Maria Grace Saffey, Salisbury, to Anne Whitaker, Bratton, Friday, 4 November 1814.
Friday Eveng Novr 4th 1814 –
My dear Anne’s shawl came last night; Salter too has written out the tune so that I will not delay the line that must accompany them because I have nothing new or agreeable to communicate from or of myself – Alas what I vainly called the treasures of mind seem in my case exhausted, that enthusiasm of feeling which in the day-dreams of my opening life looked like a perennial spring of pleasure, no longer supplies the current of my thoughts, & fertilizes the wilderness of life around me – care operates on the intellectual like Winter on the natural world, and the sentimental dream,
“Feels the chill magic of his look,
And lingers into Home”
but I will not allow my self to be even poetically sad when I am talking to you you I believe are in no danger of freezing and I certainly cannot be charged with inhabiting the frigid zone of friendship – My S– came from Reading yesterday – on Monday week he commences a Journey into Devon & Cornwall in aid of the Mission. Dyer takes his place both Sabbaths here will you step this way? It is at his suggestion and and Mr Fuller’s added request that yr Brother goes this journey The visit to Bradford is consequently delayed Mr Fuller is yet too feeble from his late attack for much troubling or preaching – he made an effort to accomplish a journey in the old cause a short time since with Mack and Blundel for his Assistants but was taken ill on the first day & obliged to return leaving to them the whole work –
We have had no letter from Lucy since she left, but M. Attwater says it was all well. I have guests in the next room from whom I ran away to say this adieu dearest Anne you have your old place in the bad heart of
Yours affectionately
M G Saffery
We are all in very tolerable health. Dr S. Mason Salter the children wd all be suitably spoken of in my letter to you & yours. You well know what wd be the diversified kind & measure of remembrance our united love to His prussian Majesty & ye branches of royal family round yr table. Carey was quite well when his father called very happy & we hope doing well – M. Penny’s love to her Sister & mine also.
I had almost forgotten to mention ye price of ye shawl wh is £2.17.0 Miss Stott procured it. She might have bought one with a wider border for 7 [shillings] less but the quality of the shawl was inferior your’s is a very good & I think an elegant one.
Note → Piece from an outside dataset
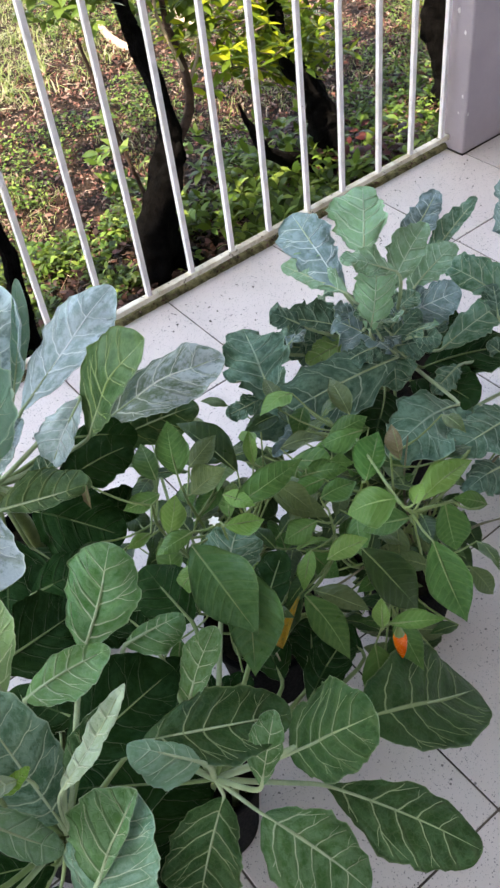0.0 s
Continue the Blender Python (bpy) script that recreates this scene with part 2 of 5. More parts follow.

Text: Timothy Whelan, gen. ed., Nonconformist Women Writers, 1720-1840, 8 vols. (London: Pickering & Chatto, 2011), vol. 6, pp. 344-45 (annotated version); Saffery/Whitaker Papers, acc. 142, I.B.2.(22.), Angus Library. Address: Mrs P. Whitaker. No postmark.
John Saffery worked tirelessly on behalf of the Baptist Missionary Society from its inception in 1792, serving as a member of the Society’s board until his death in 1825. He promoted the work of missions throughout the West Country and corresponded with many missionaries in India and the West Indies, much of which now resides in the BMS Archives and the Reeves Collections, Angus Library, Oxford. By 1814 John Dyer had emerged as a major figure in the work of the Society as well; as Andrew Fuller’s health deteriorated toward the end of 1814, Dyer’s presence grew even more prominent. Fuller died in 1815, and in 1818 Dyer became the first full-time Secretary of the BMS. John Mack (1797-1845) was pastor of the Baptist congregation in Clipston. He would later be recruited by William Ward to join the BMS mission enterprise at Serampore, where Mack taught Greek, Latin, and Hebrew, as well as mathematics, chemistry, and natural sciences. He served as Principal of Serampore College from 1837 to 1845. Thomas Blundel, Jr. (1786-1861) studied at Bristol Academy (1804-1809) prior to becoming pastor of the Baptist congregation at College Lane, Northampton, the same church John Ryland, Jr. had pastored from 1785 to 1793. Blundel remained at Northampton until 1824. He was very active in Baptist affairs as well as serving as chaplain of Mill Hill School (1821-1831), where several of the grandchildren of Maria Saffery and Anne Whitaker attended. Maria Saffery composed a poem in honor of the death of Fuller and John Sutcliff, but the poem was never finished (see Whelan, Nonconformist Women Writers, vol. 5, pp. 107-09). See F. A. Cox, History of the Baptist Missionary Society, from 1792 to 1842, 2 vols (London: T. Ward, and G. and J. Dyer, 1842), vol. 1, pp. 355-366; R. Hayden, Continuity and Change: Evangelical Calvinism among Eighteenth-Century Baptist Ministers Trained at Bristol Academy, 1690–1791 (Chipping Norton UK: Roger Hayden and Baptist Historical Society, 2006), p. 226.